Он внезапно встал, ушел в соседнюю комнату и вернулся, держа в руках несколько китайских изделий из слоновой кости и нефрита. Я видел их впервые. Изумительное искусство китайских резчиков поразило меня.

Горький сказал:

…только подражать им не следует. Подражать следует простоте, а эти вещи в большинстве чересчур вычурны. Фантазия для художника необходима, но ее надо держать в узде, особенно тем, у кого этой фантазии много. Избыток фантазии в искусстве приводит к безделушкам. И я опасаюсь, как бы избыток фантазии не повредил вам. Вам следует учиться простоте.

Он встал, взволнованно прошелся по комнате, взял какую-то книгу с полки, не раскрывая ее положил обратно и вернулся к столу.

Мне самому приходится постоянно учиться, и я знаю, какое это великое наслаждение. Поэтому-то я так настойчиво всем рекомендую ученье. Да и время теперь наступило такое, что учиться легко. Без преувеличения можно сказать: никогда такого хорошего времени не бывало.

Слово «учитесь» — «постоянно и непрерывно учитесь» — все время звучало и в его письмах, в его статьях и в его устных выступлениях как перед писателями, так и перед читателями. И он не только призывал, он показывал, что дает ученье, к чему оно ведет и каким путем следует идти к науке и знанию. Горький, сам постоянно учась строить новое общество и нового человека, постоянно учил других, как можно разумно, мужественно, не боясь никаких препятствий и трудностей, строить справедливую, прямую и великолепную жизнь!

Он обладал чудесным педагогическим даром, и на примере его жизни мы видим, что без этого дара не может существовать подлинный писатель. Некоторые его письма ко мне, да и ко многим моим современникам-писателям полны гиперболических похвал. И если я позволил себе привести эти похвалы, то лишь потому, что похвалы его всегда носили педагогический характер и не могут быть рассматриваемы как некий незыблемый эталон вашей гениальности. Мы тогда были молоды и нуждались в поощрении старшего товарища. Одними ведь окриками и упреками художника не воспитаешь. Горький прекрасно это понимал. Все его похвалы по нашему адресу побуждали только к одному: надо совершенствоваться, надо учиться, надо понимать, какая великая ответственность нести звание писателя, а советского писателя в особенности.

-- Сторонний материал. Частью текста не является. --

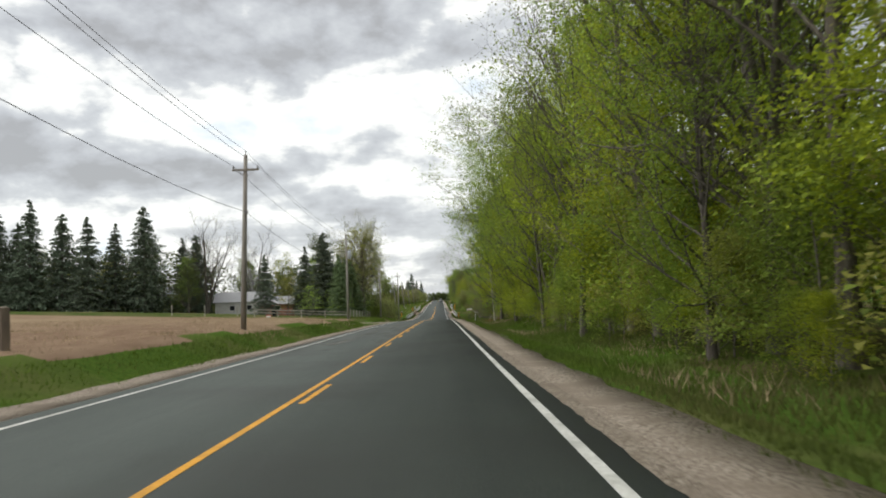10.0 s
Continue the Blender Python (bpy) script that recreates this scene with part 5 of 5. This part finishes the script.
# ---- buildings ----
def house(name, x, y, w, d, h, roof_h, wall, roof, label, turn=0.0, windows=2, door=True):
    e = thing(name, label, "building", "", (x, y, gz(x, y) - 0.3), turn)
    part("wall", Shape().box(-w / 2, -d / 2, 0, w / 2, d / 2, h), M[wall], e)
    o = 0.4
    part("roof", Shape().loft([[(-w / 2 - o, -d / 2 - o, h), (-w / 2 - o, 0, h + roof_h), (-w / 2 - o, d / 2 + o, h), (-w / 2 - o, d / 2 + o, h - 0.12), (-w / 2 - o, 0, h + roof_h - 0.15), (-w / 2 - o, -d / 2 - o, h - 0.12)], [(w / 2 + o, -d / 2 - o, h), (w / 2 + o, 0, h + roof_h), (w / 2 + o, d / 2 + o, h), (w / 2 + o, d / 2 + o, h - 0.12), (w / 2 + o, 0, h + roof_h - 0.15), (w / 2 + o, -d / 2 - o, h - 0.12)]]), M[roof], e)
    for sx in (-1, 1):
        part("gable", Shape().loft([[(sx * w / 2 - 0.1, -d / 2, h - 0.02), (sx * w / 2 - 0.1, d / 2, h - 0.02), (sx * w / 2 - 0.1, 0, h + roof_h - 0.2)], [(sx * w / 2 + 0.004, -d / 2, h - 0.02), (sx * w / 2 + 0.004, d / 2, h - 0.02), (sx * w / 2 + 0.004, 0, h + roof_h - 0.2)]]), M[wall], e)
    for i in range(windows):
        wx = -w / 2 + w * (i + 1) / (windows + 1)
        win = part("window", Shape().box(wx - 0.55, -d / 2 - 0.05, 1.2, wx + 0.55, -d / 2 - 0.004, 2.3), M["sign_white"], e)
        part("pane", Shape().box(wx - 0.47, -d / 2 - 0.06, 1.28, wx + 0.47, -d / 2 - 0.052, 2.22), M["glass_dark"], win)
    if door:
        part("door", Shape().box(w / 2 - 1.6, -d / 2 - 0.05, 0.3, w / 2 - 0.7, -d / 2 - 0.004, 2.35), M["stump_wood"], e)


house("farmhouse", -38.5, 401.0, 10.0, 7.0, 3.0, 2.0, "siding", "roof_grey", "low pale house with a grey roof behind trees", 8)
house("garage", -31.0, 400.0, 6.0, 5.0, 2.6, 1.5, "brick_red", "roof_grey", "small red brick outbuilding with a grey roof", 8, 1, False)
house("brick_house", 80.0, 592.0, 8.0, 7.0, 3.6, 2.0, "brick_red", "roof_grey", "red brick house on the rise", -15, 3)
house("shed", 52.0, 581.0, 9.0, 5.0, 2.4, 0.9, "siding", "roof_grey", "long low pale shed on the lawn", 0, 1, False)
house("barn", 120.0, 1080.0, 22.0, 12.0, 5.0, 3.0, "siding", "roof_grey", "distant pale farm building beyond the field", 10, 2, False)
e = thing("storage_bin", "blue bin with a white panel on the lawn", "bin", at=(22.5, 626.0, gz(22.5, 626)))
part("bin_body", Shape().box(-0.45, -0.35, 0, 0.45, 0.35, 0.7, 0.04), M["green_cap"], e)
part("panel", Shape().box(-0.3, -0.36, 0.25, 0.3, -0.352, 0.5), M["sign_white"], e)
e = thing("field_barrel", "dark blue barrel beside the yard fence", "barrel", at=(-24.0, 363.0, gz(-24, 363)))
part("drum", Shape().tube([(0, 0, 0), (0, 0, 0.3), (0, 0, 0.6), (0, 0, 0.9)], [0.28, 0.30, 0.30, 0.28], 14), M["glass_dark"], e)

# fallen limbs
for x, y, L, a in ((8.6, 172.0, 1.2, 70), (9.6, 361.0, 0.6, 35)):
    e = thing("fallen_branch", "pale dead branch lying in the grass", "branch", "fallen branches", (x, y, gz(x, y)), a)
    part("limb", Shape().tube([(0, 0, 0.05), (L * 0.5, 0.1, 0.45), (L, 0.0, 0.95)], [0.06, 0.045, 0.02], 6), M["pale_bark"], e)
    part("twig", Shape().tube([(L * 0.5, 0.1, 0.45), (L * 0.7, 0.4, 0.85)], [0.03, 0.012], 5), M["pale_bark"], e)
# damp and oily stains on the lane
for x, y, w, L in ((2.0, 328.6, 0.13, 5.2), (2.12, 326.4, 0.10, 3.0)):
    r = np.random.RandomState(int(y))
    ring = [(x + w * math.cos(k * 0.524) * r.uniform(0.7, 1.2), y + L * 0.5 * math.sin(k * 0.524) * r.uniform(0.8, 1.1)) for k in range(12)]
    me = bpy.data.meshes.new("stain")
    me.from_pydata([(a, b, road_z(b) + 0.003) for a, b in ring], [], [tuple(range(12))])
    me.materials.append(M["patch"])
    new("stain", me).parent = road


# ---- grass ----
def blades(name, label, seed, x0, x1, y0, y1, per_m2, h0, h1, mat, skip=(), clump=0.0):
    r = np.random.RandomState(seed)
    n = int(abs(x1 - x0) * (y1 - y0) * per_m2)
    x, y = r.uniform(x0, x1, n), r.uniform(y0, y1, n)
    keep = np.ones(n, bool)
    for a, b in skip:
        keep &= ~((y > a) & (y < b))
    if clump:
        keep &= np.sin(x * 0.8 + y * 0.33 + seed) + np.sin(y * 0.19 - x * 0.5) + r.normal(0, 0.4, n) > clump
    x, y = x[keep], y[keep]
    n = len(x)
    z = ground_z(x, y) - 0.02
    c = np.stack([x, y, z], -1)
    th = r.uniform(0, 6.283, n)
    a = np.stack([np.cos(th), np.sin(th), np.zeros(n)], -1)
    h = r.uniform(h0, h1, (n, 1)) * (1 + 0.5 * np.sin(x * 0.7 + y * 0.23))[:, None] ** 0.5
    w = h * 0.035 + 0.008 if mat == M["blade_dry"] else h * 0.055 + 0.011
    tip = np.concatenate([r.normal(0, 0.38, (n, 2)) * h, h], 1)
    v = np.stack([c - a * w, c + a * w, c + tip], 1).reshape(-1, 3)
    me = array_mesh(name, v, np.arange(n * 3).reshape(-1, 3), mat)
    return tagged(new(name, me), label, "grass", kind="stuff")


DR, DL = ((605.2, 617.4), (840.5, 855.5), (464, 488)), ((338.5, 357.5), (464, 488))
for k, (a, b) in enumerate(((-5, 130), (130, 260), (260, 400), (400, 540), (540, 680), (680, 860))):
    blades("verge_grass", "green verge grass beside the gravel shoulder", 101 + k, 4.85 if a < 500 else 4.75, 7.6, a, b, 125, 0.06, 0.19, M["blade"], DR)
    blades("verge_grass", "longer green grass towards the wood", 121 + k, 7.6, 11.0, a, b, 60, 0.10, 0.30, M["blade"], DR)
    blades("verge_grass", "green grass on the left verge", 141 + k, -8.4, -4.75, a, b, 65, 0.07, 0.22, M["blade"], DL)
    blades("dry_grass", "pale dry stalks among the verge grass", 161 + k, 6.6, 10.5, a, b, 16, 0.15, 0.4, M["blade_dry"], DR, 1.1)
    blades("dry_grass", "pale dry stalks on the left bank", 181 + k, -10.5, -7.5, a, b, 14, 0.15, 0.4, M["blade_dry"], DL, 1.1)
blades("meadow_grass", "rough meadow grass left of the road", 201, -24, -9.5, 420, 860, 12, 0.12, 0.38, M["blade_lawn"], DL)
blades("yard_grass", "long green grass before the farmyard fence", 209, -18, -8.0, 357.5, 424, 40, 0.12, 0.36, M["blade_lawn"])
blades("stubble", "pale crop stubble at the field's edge", 203, -26, -8.9, 205, 335, 12, 0.06, 0.16, M["blade_dry"])
for k, (a, b, c, d) in enumerate(((9.5, 26, 488, 548), (7.5, 16, 588, 604.5), (7.5, 14, 623, 632), (9.5, 24, 424, 464), (7.6, 18, 604.5, 607.4), (9.0, 22, 612.2, 623))):
    blades("lawn_grass", "bright green rough lawn", 211 + k, a, b, c, d, 90, 0.04, 0.12, M["blade_lawn"])
for k, (a, b, c, d) in enumerate(((5.05, 6.4, 424, 464), (5.1, 6.5, 488, 530), (-6.4, -4.9, 424, 464), (-6.4, -4.9, 488, 532))):
    blades("verge_grass", "long grass under the guard rail", 221 + k, a, b, c, d, 140, 0.14, 0.36, M["blade"])
blades("dry_grass", "pale dry grass on the bank below the wood", 207, 7.8, 11.2, 58, 118, 45, 0.12, 0.38, M["blade_dry"], (), 0.3)
blades("dry_grass", "rust-brown dry grass under the slim trees", 205, 8.0, 10.5, 336, 352, 16, 0.2, 0.5, M["blade_rust"])
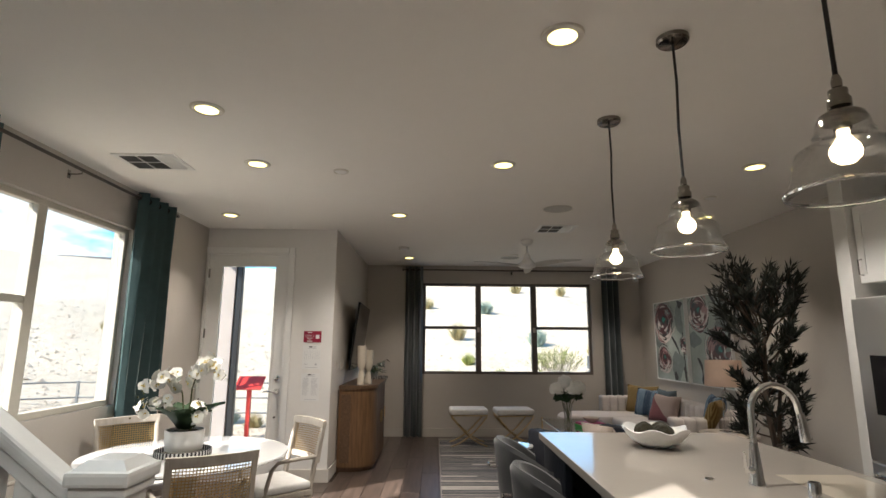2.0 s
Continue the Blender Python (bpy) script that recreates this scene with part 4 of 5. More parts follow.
def orchid(name, at, sprays, size, pot, label, leaves=9, leaf_len=0.2, heads=(), blades=()):
    root = base(name, at, 0, label, "orchid")
    z0 = 0.0
    if pot:
        r, h = pot
        z0 = h
        part("pot", lathe(bmesh.new(), [(0, 0), (r * 0.9, 0), (r * 0.97, 0.01), (r, h * 0.5), (r * 1.02, h), (r * 0.95, h), (r * 0.93, h * 0.8), (0, h * 0.8)], 40), M["white_pot"], root, "round white glazed pot", True)
        part("moss", lathe(bmesh.new(), [(r * 0.93, h * 0.82), (r * 0.6, h * 0.95), (0, h * 1.0)], 24), M["moss"], root, smooth=True)
    bt, bs, bl = bmesh.new(), bmesh.new(), bmesh.new()
    for pts, n in sprays:
        pts = [Vector(p) for p in pts]
        tube(bs, pts, [0.005] * (len(pts) - 1) + [0.002], 6)
        for i in range(n):
            u = 0.35 + 0.65 * i / max(1, n - 1)
            f = u * (len(pts) - 1)
            k = min(int(f), len(pts) - 2)
            p = pts[k].lerp(pts[k + 1], f - k)
            d = Vector((frng.uniform(-1, 1), frng.uniform(-1.3, 0.5), frng.uniform(-0.4, 0.5)))
            blossom(root, p + d.normalized() * 0.02 + Vector((frng.uniform(-1, 1), frng.uniform(-1, 1), frng.uniform(-1, 1))) * size * 0.5, d, size * frng.uniform(0.8, 1.15))
        for k in range(3):
            e = pts[-1] + Vector((frng.uniform(-1, 1), frng.uniform(-1, 1), frng.uniform(-1, 0.4))) * 0.03
            lathe(bt, [(0, 0.007), (0.004, 0.005), (0.006, 0), (0.004, -0.005), (0, -0.007)], 8, e)
    for c, d, r in heads:
        blossom(root, Vector(c), d, r)
    for p, q, w in blades:
        p, q = Vector(p), Vector(q)
        s = (q - p).cross(Vector((0.3, 1, 0))).normalized()
        rows = []
        for i in range(7):
            u = i / 6
            c = p.lerp(q, u) + Vector((0, -0.02, 0.03)) * math.sin(math.pi * u)
            h = w * math.sin(math.pi * (0.1 + 0.88 * u))
            rows.append([bl.verts.new(c + s * h + Vector((0, -0.01, 0))), bl.verts.new(c), bl.verts.new(c - s * h + Vector((0, -0.01, 0)))])
        for a, b in zip(rows, rows[1:]):
            for i in range(2):
                bl.faces.new((a[i], a[i + 1], b[i + 1], b[i]))
    for k in range(leaves):
        a = k * 2.4 + 0.5
        d = Vector((math.cos(a), math.sin(a), 0))
        s = Vector((-d.y, d.x, 0))
        L = leaf_len * frng.uniform(0.8, 1.25)
        rows = []
        for i in range(6):
            u = i / 5
            c = Vector((0, 0, z0)) + d * L * (0.15 + 0.6 * u) + Vector((0, 0, L * (0.95 * u - 0.45 * u * u)))
            w = 0.036 * math.sin(math.pi * (0.12 + 0.86 * u)) * L / 0.2
            rows.append([bl.verts.new(c + s * w + Vector((0, 0, 0.012))), bl.verts.new(c), bl.verts.new(c - s * w + Vector((0, 0, 0.012)))])
        for p, q in zip(rows, rows[1:]):
            for i in range(2):
                bl.faces.new((p[i], p[i + 1], q[i + 1], q[i]))
    part("stem", bs, M["stem"], root, smooth=True)
    part("bud_cluster", bt, M["stem"], root, "small olive green buds", True, kind="stuff")
    bmesh.ops.solidify(bl, geom=bl.faces[:], thickness=0.002)
    part("leaves", bl, M["green"], root, "long dark green leaves", True)
    return root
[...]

Поразительный педагог и критик, он не боялся высказать вам самую высокую похвалу, но и на ошибки ваши он указывал без стеснения. Приведу пример из моей писательской жизни.

В этой книге напечатано письмо Горького о впечатлении, какое на него произвело чтение рукописи первой части моего автобиографического романа «Похождения факира». Дело давнего прошлого, и я могу об этом романе говорить спокойно, как бы со стороны. Первая часть «Похождений факира» была написана просто, без ненужных прикрас, без той вычурности, о которой выше говорил Горький. Действие романа было сосредоточено на небольшом количестве удачно подобранных типичных лиц и характеров. Благодаря этому тема — история провинциального юноши, воспитывающегося в глухих сибирских городках, в среде мещанской, плоской и пустой, — тема подчеркивалась, получалась выразительной. Первая часть «Похождений факира» Горькому понравилась.

Я напечатал затем вторую и третью части романа. В этих частях была утеряна и композиционная стройность, без которой не может обойтись ни одно художественное произведение, и была утеряна простота стиля. Роман оказался перегруженным деталями; внимание читателя рассеивалось на множестве второстепенных персонажей, не разъяснявших, а затемнявших тему романа; вводные рассказы придавали роману манерность и вычурность. Короче говоря, вторая и третья части романа «Похождения факира» оказались неудачными.

В письме о первом варианте моей пьесы «12 молодцев из табакерки» Горький написал:

«Вообще же — пьеса недоработана, и это не первый Ваш грешок, — „Факира“ Вы в конце написали тоже очень жидковато и наспех. Не похвально, хороший мой друг».

А когда мы встретились и разговор зашел о «Факире», Горький высказался еще более резко:

— Вторая и третья части «Факира» слабо сделаны, дорогой мой. Их следует переписать, чтоб они были так же просты и ясны, как первая часть.

Не ограничиваясь никогда туманными советами, а любя помогать делом, он добавил:

— Хотите, я вам отредактирую эту книгу?

К великому моему сожалению, обстоятельства сложились так, что Горький не смог осуществить своего намерения.